[Python-Dev] PEP 476: Enabling certificate validation by default! (original) (raw)

Christian Heimes christian at python.org
Sun Aug 31 19:23:53 CEST 2014


On 31.08.2014 08:24, Nick Coghlan wrote:

To answer David's specific question, the existing knobs at the OpenSSL level (SSLCERTDIR and SSLCERTFILE ) let people add an internal CA, opt out of the default CA system, and trust specific self-signed certs.

This works only on Unix platforms iff SSL_CERT_DIR and SSL_CERT_FILE are both set to a non-empty string that points to non-existing files or something like /dev/null.

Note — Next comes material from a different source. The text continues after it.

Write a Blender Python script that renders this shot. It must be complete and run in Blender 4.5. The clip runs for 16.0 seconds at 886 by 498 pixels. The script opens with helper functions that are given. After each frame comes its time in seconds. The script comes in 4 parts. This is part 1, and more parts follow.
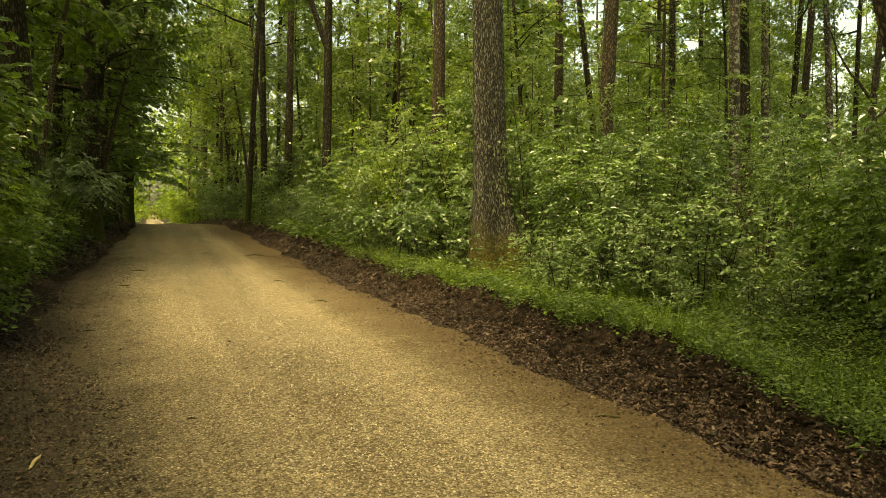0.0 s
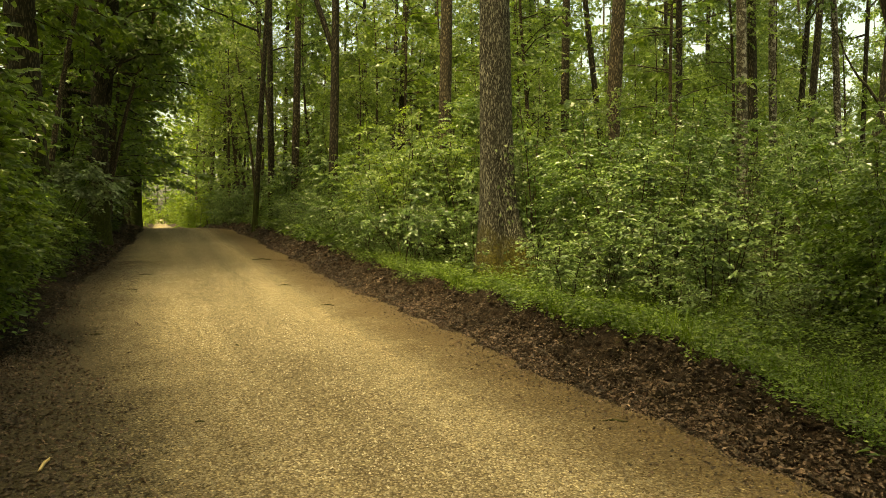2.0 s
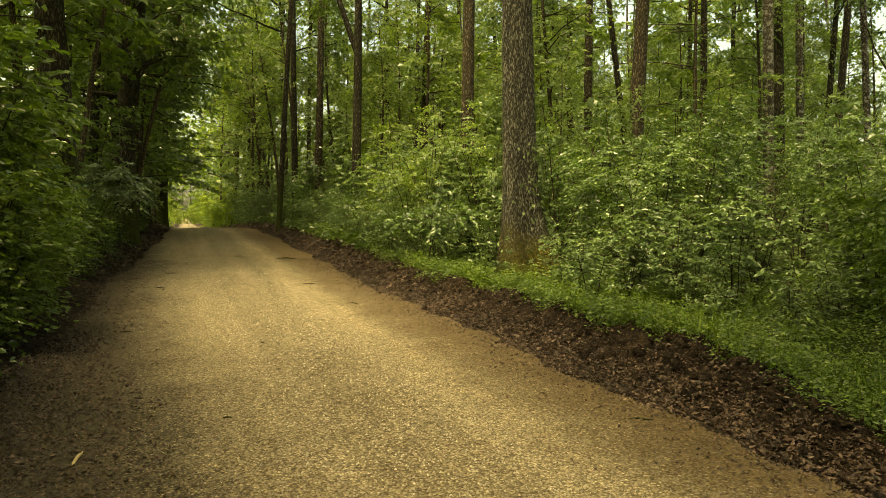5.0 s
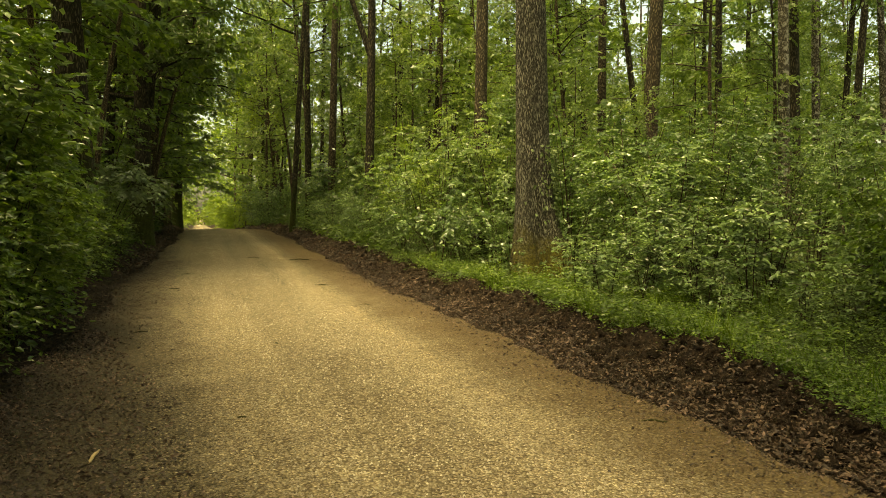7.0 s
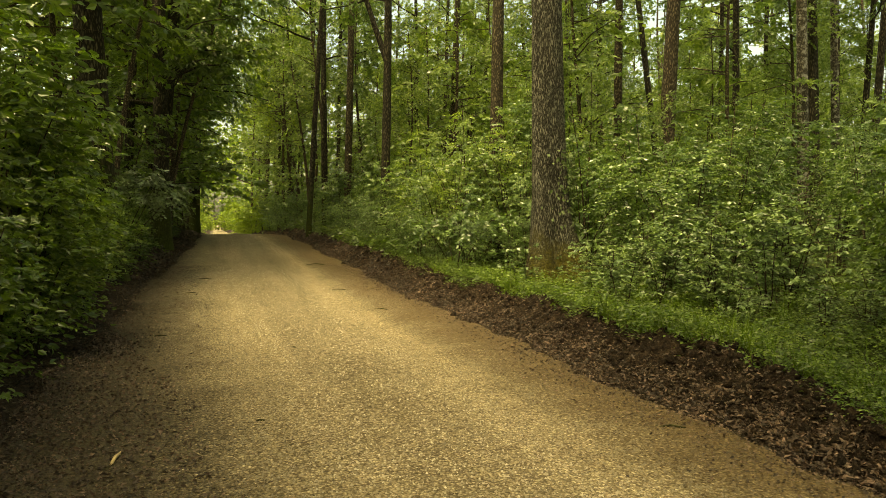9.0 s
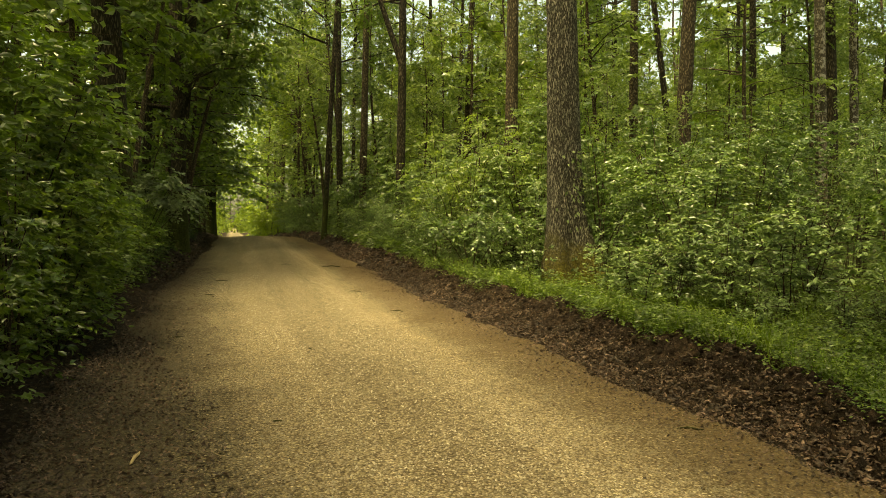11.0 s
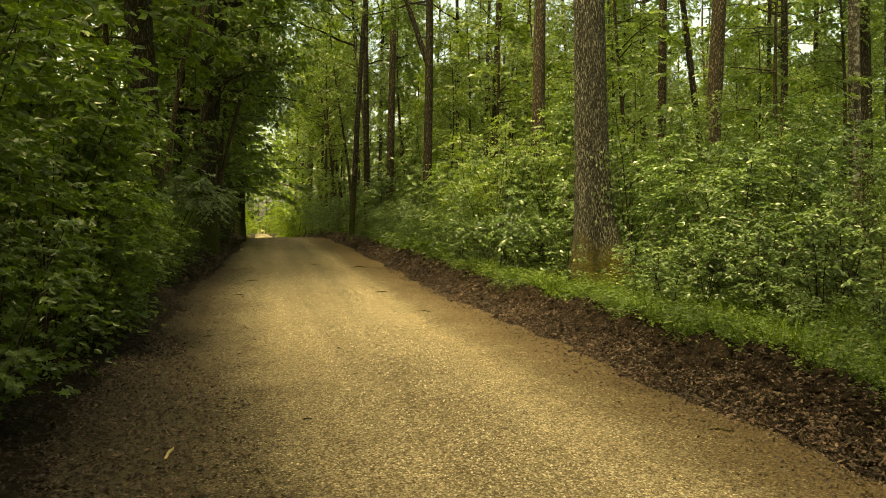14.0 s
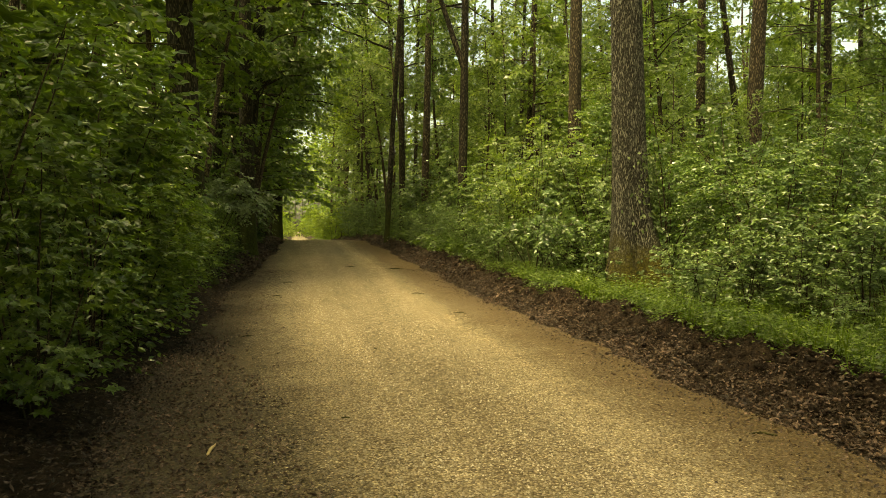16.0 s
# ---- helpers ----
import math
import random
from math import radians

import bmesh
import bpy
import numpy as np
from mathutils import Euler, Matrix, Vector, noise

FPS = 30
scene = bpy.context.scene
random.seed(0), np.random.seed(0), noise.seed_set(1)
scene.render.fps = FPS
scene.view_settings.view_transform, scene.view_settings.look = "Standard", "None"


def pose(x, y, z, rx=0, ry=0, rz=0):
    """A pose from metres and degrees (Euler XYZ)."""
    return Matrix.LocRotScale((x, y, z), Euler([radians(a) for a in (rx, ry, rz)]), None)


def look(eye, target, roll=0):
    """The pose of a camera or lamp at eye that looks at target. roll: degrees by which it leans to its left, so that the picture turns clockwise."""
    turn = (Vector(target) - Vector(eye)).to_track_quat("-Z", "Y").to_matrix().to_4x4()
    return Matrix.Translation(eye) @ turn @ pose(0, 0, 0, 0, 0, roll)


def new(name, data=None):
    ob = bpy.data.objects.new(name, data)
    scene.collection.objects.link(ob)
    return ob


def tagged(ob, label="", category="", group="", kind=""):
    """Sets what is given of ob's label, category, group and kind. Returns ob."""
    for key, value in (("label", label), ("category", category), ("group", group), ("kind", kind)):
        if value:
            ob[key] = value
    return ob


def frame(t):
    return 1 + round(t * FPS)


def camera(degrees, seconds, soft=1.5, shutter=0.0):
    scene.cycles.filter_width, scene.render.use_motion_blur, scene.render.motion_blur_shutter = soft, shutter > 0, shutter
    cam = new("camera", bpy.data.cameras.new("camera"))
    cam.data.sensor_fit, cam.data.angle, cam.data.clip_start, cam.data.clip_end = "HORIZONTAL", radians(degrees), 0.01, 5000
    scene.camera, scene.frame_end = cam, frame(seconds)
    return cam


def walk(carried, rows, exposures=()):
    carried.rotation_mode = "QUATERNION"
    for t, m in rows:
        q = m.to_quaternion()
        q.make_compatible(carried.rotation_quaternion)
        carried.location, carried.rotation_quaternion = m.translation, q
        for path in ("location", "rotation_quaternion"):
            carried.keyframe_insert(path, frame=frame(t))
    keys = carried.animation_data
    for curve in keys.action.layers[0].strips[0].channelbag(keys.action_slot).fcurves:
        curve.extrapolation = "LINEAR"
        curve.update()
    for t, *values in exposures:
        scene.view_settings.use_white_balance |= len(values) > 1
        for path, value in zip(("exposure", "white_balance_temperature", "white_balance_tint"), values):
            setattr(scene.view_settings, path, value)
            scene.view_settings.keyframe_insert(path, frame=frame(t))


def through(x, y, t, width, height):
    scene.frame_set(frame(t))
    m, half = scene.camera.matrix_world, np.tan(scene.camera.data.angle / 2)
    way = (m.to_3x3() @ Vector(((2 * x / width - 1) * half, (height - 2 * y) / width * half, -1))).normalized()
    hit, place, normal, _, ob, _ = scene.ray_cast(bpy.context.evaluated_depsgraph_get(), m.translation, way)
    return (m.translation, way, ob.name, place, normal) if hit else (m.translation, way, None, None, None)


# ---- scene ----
# ------------------------------------------------------------------ camera
cam = camera(62.48, 16.0, soft=0.7)


def aim(yaw, pitch, roll):
    """A turn: yaw clockwise from +y, pitch up, roll to the left, in degrees."""
    return pose(0, 0, 0, 90 + pitch, 0, -yaw) @ pose(0, 0, 0, 0, 0, roll)


PATH = [
    (0.0, pose(-0.0000, 0.0000, 1.1000) @ aim(21.823, -2.247, -0.000)),
    (0.5, pose(0.0006, 0.0049, 1.0992) @ aim(21.831, -1.951, -0.106)),
    (1.0, pose(-0.0048, 0.0014, 1.0989) @ aim(21.626, -1.735, -0.262)),
    (1.5, pose(-0.0034, -0.0019, 1.0975) @ aim(21.494, -1.930, -0.284)),
    (2.0, pose(-0.0071, -0.0029, 1.0964) @ aim(21.322, -1.904, 0.003)),
    (2.5, pose(-0.0116, -0.0042, 1.0961) @ aim(20.931, -1.799, 0.138)),
    (3.0, pose(-0.0124, -0.0044, 1.0964) @ aim(20.616, -1.798, -0.114)),
    (3.5, pose(-0.0105, -0.0076, 1.0960) @ aim(20.738, -1.798, -0.302)),
    (4.0, pose(-0.0141, -0.0103, 1.0954) @ aim(20.545, -1.765, -0.163)),
    (4.5, pose(-0.0199, -0.0122, 1.0914) @ aim(20.162, -1.844, -0.155)),
    (5.0, pose(-0.0223, -0.0133, 1.0905) @ aim(19.568, -1.980, -0.163)),
    (7.5, pose(-0.0318, -0.0184, 1.0859) @ aim(18.487, -1.766, -0.044)),
    (8.0, pose(-0.0355, -0.0168, 1.0860) @ aim(18.300, -1.631, -0.053)),
    (8.5, pose(-0.0399, -0.0224, 1.0847) @ aim(17.830, -1.446, -0.083)),
    (9.0, pose(-0.0439, -0.0270, 1.0836) @ aim(17.377, -1.435, -0.066)),
    (11.5, pose(-0.0522, -0.0353, 1.0794) @ aim(15.937, -1.229, -0.227)),
    (12.0, pose(-0.0554, -0.0417, 1.0773) @ aim(15.582, -1.222, -0.180)),
    (12.5, pose(-0.0621, -0.0404, 1.0743) @ aim(15.145, -1.544, 0.152)),
    (13.0, pose(-0.0611, -0.0395, 1.0738) @ aim(14.818, -1.656, 0.062)),
    (13.5, pose(-0.0633, -0.0428, 1.0737) @ aim(14.667, -1.346, -0.228)),
    (14.0, pose(-0.0655, -0.0467, 1.0732) @ aim(14.149, -1.170, -0.225)),
    (14.5, pose(-0.0708, -0.0479, 1.0722) @ aim(13.621, -1.279, 0.110)),
    (15.0, pose(-0.0758, -0.0492, 1.0678) @ aim(12.718, -1.412, 0.215)),
    (15.5, pose(-0.0752, -0.0485, 1.0650) @ aim(12.134, -1.249, -0.117)),
    (16.0, pose(-0.0816, -0.0523, 1.0618) @ aim(11.429, -0.958, -0.221)),
]
STOPS, KELVIN, TINT = 1.7, 15000, -9.5
walk(cam, PATH, exposures=[(0.0, STOPS, KELVIN, TINT), (16.0, STOPS, KELVIN, TINT)])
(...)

On Windows my enhancement will always cause the system trust store to kick in. There is currently no way to disable the Windows system store for ssl.create_default_context() and ssl._create_stdlib_context() with the functions' default arguments.

On Mac OS X the situation is even more obscure. Apple's OpenSSL binaries are using Apple's Trust Evaluation Agent. You have to set OPENSSL_X509_TEA_DISABLE=1 in order to prevent the agent from adding trusted certs from OSX key chain. Hynek Schlawack did a deep dive into it. https://hynek.me/articles/apple-openssl-verification-surprises/

A Python-specific user level cert store is something that could be developed as a PyPI library for Python 2.7.9+ and 3.4+ (Is cert management considered in scope for cryptography.io? If so, that could be a good home).

Python's SSL module is lacking some functionalities in order to implement a fully functional cert store.

https://www.openssl.org/docs/ssl/SSL_CTX_set_cert_verify_callback.html http://linux.die.net/man/3/x509_store_ctx_set_verify_cb /api/ssl.html#OpenSSL.SSL.Context.set_verify

There are probably some more things mising. An X509 object would help, too.